=== WHAT YOU ARE ASKED TO DO ===
Among the lines below, list those containing the string "recreates".

>>

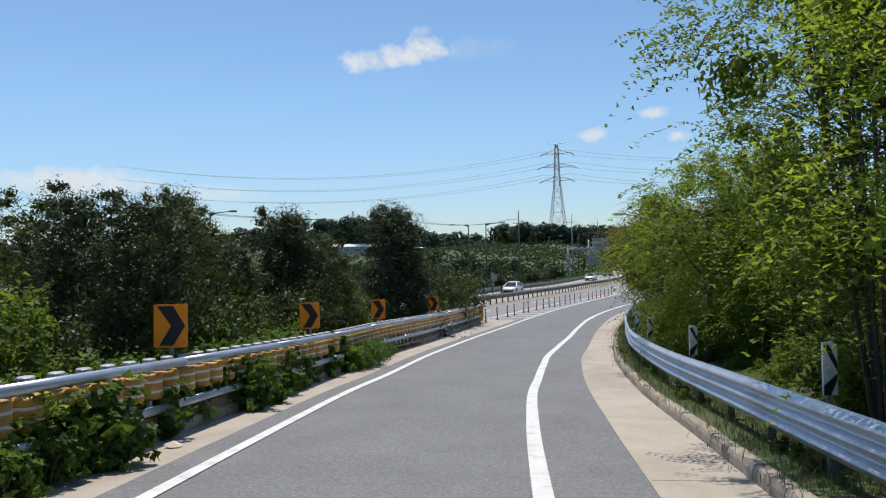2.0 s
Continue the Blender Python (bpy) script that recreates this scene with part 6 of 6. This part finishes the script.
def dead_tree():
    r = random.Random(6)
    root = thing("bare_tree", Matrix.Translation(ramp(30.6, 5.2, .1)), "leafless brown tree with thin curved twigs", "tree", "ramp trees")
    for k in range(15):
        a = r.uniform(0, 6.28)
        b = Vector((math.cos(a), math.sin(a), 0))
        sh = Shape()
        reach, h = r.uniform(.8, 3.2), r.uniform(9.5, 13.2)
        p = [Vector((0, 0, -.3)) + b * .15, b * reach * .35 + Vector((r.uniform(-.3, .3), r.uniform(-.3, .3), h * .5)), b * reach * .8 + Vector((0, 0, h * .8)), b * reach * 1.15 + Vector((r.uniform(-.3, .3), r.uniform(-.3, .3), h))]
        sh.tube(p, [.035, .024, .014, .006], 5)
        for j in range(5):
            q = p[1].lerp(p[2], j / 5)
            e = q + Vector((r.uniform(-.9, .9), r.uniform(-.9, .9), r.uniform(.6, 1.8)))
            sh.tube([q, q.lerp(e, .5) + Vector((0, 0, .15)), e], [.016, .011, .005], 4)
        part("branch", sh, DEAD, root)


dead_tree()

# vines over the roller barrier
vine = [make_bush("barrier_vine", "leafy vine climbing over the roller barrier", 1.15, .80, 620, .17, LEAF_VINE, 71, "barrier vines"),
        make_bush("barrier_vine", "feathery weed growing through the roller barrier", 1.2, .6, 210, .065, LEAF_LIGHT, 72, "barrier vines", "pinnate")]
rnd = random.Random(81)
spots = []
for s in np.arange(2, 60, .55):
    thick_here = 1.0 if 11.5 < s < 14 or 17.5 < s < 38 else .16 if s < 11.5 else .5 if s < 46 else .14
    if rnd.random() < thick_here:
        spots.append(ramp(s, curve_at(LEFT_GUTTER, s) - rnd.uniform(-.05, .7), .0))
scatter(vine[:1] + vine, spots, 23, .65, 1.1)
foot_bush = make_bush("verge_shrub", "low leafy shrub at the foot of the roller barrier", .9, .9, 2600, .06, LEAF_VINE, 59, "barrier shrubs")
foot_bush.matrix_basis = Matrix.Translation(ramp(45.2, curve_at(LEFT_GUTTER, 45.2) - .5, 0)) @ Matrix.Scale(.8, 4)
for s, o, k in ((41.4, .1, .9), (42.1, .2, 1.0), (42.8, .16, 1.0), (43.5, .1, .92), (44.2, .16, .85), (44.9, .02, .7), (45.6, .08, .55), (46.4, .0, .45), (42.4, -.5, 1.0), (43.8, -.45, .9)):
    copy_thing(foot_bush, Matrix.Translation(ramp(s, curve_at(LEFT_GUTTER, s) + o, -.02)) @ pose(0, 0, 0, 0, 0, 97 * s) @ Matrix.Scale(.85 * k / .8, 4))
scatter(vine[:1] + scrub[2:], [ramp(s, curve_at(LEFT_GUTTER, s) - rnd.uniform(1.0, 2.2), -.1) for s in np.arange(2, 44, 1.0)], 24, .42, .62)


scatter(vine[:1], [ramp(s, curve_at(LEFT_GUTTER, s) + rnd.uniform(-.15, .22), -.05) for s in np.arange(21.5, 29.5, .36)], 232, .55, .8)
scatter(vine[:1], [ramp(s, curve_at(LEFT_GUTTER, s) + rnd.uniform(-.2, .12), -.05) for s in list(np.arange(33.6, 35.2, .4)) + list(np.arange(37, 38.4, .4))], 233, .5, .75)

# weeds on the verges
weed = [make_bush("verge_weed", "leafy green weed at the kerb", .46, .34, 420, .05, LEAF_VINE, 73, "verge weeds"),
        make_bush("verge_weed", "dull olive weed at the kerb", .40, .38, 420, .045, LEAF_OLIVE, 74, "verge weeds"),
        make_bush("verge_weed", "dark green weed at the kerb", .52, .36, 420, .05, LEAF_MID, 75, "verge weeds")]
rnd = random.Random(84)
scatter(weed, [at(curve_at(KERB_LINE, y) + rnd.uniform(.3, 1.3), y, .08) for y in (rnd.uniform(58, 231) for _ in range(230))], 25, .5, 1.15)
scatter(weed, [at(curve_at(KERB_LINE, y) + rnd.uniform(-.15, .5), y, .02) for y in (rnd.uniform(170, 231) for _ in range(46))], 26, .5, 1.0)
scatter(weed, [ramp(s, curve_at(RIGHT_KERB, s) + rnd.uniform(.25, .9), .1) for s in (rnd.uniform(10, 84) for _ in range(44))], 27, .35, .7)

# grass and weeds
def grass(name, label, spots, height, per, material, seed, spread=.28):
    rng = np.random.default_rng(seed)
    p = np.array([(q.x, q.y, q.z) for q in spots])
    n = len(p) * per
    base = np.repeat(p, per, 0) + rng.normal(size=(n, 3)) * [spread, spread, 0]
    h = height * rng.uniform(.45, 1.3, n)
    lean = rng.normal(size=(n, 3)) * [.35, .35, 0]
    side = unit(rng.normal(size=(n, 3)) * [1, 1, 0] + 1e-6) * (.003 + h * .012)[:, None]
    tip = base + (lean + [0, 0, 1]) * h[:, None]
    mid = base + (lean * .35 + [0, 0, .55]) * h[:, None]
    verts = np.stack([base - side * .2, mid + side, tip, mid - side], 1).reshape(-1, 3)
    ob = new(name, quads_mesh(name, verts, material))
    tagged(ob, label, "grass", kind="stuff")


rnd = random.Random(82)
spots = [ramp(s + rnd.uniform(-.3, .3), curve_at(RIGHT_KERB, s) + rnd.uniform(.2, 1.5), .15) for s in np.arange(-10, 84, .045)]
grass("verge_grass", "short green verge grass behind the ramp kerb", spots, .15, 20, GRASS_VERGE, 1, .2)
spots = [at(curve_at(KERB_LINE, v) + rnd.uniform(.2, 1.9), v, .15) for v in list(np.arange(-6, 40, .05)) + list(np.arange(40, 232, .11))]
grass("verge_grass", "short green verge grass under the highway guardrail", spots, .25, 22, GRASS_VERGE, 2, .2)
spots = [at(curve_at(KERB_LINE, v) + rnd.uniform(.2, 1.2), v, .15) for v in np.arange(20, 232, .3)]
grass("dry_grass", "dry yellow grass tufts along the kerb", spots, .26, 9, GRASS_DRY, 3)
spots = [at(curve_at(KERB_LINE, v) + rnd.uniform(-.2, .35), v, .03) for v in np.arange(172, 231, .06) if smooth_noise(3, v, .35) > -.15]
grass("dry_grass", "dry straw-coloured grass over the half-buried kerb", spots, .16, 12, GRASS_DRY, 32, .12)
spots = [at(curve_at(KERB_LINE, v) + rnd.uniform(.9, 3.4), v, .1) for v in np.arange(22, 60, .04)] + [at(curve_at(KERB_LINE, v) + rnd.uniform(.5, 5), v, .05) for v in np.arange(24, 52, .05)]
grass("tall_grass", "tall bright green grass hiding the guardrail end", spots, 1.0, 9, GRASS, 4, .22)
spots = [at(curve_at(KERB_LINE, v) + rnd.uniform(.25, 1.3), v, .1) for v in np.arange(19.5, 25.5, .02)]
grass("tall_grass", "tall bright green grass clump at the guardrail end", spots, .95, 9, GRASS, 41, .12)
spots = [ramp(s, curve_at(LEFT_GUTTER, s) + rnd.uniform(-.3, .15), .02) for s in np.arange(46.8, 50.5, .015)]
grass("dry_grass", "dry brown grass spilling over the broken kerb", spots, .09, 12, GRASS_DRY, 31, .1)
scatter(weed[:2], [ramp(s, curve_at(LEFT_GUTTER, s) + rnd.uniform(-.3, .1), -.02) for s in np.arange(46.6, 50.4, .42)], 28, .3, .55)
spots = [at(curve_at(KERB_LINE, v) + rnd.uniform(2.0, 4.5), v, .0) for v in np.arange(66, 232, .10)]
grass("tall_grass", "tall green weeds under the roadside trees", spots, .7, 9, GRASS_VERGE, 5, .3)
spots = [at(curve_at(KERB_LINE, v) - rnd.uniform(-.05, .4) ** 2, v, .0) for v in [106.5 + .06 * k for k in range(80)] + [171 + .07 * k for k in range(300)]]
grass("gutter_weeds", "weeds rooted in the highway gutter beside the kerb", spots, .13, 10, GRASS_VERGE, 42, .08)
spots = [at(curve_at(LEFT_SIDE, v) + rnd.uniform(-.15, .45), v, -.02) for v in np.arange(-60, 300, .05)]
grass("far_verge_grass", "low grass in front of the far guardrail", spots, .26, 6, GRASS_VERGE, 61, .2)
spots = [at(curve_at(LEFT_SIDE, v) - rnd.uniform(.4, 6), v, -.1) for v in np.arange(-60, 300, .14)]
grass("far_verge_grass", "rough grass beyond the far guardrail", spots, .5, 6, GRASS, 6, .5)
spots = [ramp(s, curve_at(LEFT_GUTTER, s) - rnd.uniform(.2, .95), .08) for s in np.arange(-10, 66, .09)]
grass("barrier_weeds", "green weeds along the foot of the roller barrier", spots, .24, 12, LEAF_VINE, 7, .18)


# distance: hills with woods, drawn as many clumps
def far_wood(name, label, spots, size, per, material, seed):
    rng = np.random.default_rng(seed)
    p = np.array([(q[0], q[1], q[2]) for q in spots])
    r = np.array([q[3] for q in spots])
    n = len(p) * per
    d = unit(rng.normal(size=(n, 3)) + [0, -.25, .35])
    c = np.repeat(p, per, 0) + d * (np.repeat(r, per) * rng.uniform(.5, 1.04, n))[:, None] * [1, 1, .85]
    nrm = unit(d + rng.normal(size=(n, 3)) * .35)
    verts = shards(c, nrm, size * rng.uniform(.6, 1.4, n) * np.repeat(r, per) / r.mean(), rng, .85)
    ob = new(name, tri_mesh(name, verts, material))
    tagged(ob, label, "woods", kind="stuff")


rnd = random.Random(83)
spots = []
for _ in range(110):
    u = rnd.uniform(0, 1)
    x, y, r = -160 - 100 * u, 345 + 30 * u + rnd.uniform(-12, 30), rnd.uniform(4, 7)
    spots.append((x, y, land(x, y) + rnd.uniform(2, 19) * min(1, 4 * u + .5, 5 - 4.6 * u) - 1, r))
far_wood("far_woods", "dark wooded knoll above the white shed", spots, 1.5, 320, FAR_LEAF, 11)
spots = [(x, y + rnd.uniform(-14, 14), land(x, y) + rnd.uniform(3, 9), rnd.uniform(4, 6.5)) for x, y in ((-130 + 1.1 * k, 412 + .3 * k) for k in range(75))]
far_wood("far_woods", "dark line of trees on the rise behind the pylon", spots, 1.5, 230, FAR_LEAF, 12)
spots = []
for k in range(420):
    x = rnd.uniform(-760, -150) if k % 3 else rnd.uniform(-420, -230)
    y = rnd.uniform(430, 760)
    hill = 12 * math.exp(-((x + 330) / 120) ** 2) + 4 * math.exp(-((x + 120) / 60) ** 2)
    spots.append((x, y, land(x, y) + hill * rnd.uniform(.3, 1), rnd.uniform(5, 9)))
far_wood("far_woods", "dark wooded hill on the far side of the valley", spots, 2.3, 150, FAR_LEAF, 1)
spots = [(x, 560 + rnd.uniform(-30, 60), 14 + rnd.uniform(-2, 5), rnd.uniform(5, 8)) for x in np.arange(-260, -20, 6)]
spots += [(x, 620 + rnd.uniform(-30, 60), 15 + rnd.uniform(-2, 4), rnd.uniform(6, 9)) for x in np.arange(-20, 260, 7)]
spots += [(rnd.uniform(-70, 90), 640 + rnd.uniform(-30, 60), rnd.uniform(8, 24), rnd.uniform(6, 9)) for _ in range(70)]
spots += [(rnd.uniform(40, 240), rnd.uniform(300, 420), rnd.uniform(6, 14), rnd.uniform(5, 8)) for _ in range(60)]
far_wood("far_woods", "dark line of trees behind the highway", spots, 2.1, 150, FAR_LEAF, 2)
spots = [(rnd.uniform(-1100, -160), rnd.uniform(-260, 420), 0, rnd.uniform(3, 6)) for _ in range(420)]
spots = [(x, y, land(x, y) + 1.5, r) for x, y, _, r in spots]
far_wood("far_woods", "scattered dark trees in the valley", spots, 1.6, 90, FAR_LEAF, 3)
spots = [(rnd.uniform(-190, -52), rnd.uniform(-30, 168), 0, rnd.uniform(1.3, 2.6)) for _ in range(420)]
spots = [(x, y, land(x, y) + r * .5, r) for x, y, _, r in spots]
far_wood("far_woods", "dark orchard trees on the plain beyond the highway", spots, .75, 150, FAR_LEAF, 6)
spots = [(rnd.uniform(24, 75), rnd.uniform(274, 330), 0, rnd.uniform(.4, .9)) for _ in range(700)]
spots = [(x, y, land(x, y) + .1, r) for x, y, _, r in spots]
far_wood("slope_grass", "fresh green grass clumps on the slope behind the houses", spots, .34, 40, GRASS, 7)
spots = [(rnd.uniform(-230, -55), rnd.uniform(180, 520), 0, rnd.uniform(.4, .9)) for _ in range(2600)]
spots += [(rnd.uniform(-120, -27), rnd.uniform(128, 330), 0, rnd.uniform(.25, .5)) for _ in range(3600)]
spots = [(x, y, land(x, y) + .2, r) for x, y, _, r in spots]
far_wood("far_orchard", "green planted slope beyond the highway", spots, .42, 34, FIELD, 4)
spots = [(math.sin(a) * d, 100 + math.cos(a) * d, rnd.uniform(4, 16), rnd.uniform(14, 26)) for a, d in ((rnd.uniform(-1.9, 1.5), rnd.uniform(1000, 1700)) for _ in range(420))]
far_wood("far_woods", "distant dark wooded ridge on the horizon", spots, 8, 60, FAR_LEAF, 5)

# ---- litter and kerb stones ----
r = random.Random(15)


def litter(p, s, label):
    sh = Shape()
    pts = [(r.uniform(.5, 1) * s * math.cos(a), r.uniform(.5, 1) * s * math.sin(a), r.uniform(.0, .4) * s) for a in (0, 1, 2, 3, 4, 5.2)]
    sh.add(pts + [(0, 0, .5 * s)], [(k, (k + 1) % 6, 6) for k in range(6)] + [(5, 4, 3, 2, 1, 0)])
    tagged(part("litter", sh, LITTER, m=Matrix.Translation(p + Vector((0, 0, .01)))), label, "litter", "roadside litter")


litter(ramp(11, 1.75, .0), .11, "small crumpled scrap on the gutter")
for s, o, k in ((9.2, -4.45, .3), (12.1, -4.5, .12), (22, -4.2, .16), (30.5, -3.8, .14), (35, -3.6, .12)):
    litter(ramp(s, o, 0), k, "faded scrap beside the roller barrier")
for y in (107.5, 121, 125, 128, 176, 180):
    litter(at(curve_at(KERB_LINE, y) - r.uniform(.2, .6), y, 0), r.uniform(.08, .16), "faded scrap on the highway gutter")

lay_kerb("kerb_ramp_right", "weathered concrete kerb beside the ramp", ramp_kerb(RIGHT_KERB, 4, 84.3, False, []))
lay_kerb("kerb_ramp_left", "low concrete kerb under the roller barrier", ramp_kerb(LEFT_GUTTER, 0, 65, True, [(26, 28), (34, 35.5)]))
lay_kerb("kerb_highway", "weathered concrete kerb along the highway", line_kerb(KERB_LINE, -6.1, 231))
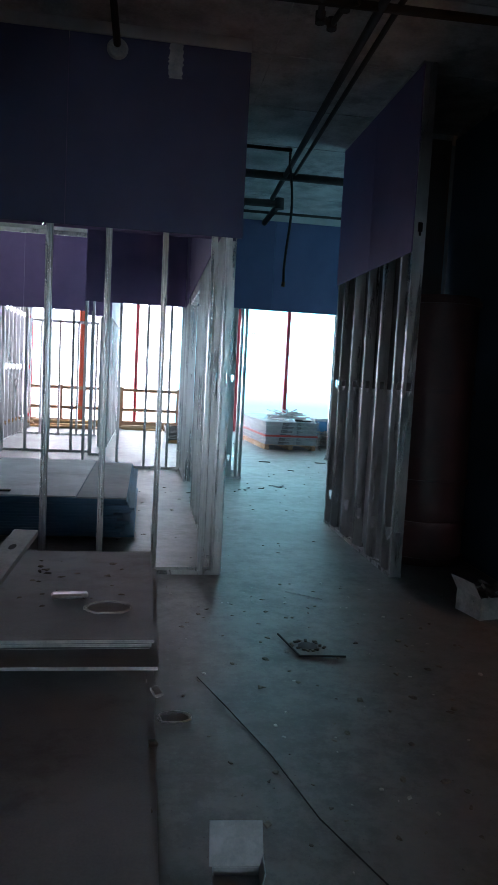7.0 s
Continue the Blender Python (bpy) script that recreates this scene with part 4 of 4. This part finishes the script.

<<

=== ANSWER FOR THE TASK ===
Continue the Blender Python (bpy) script that recreates this scene with part 6 of 6. This part finishes the script.
Continue the Blender Python (bpy) script that recreates this scene with part 4 of 4. This part finishes the script.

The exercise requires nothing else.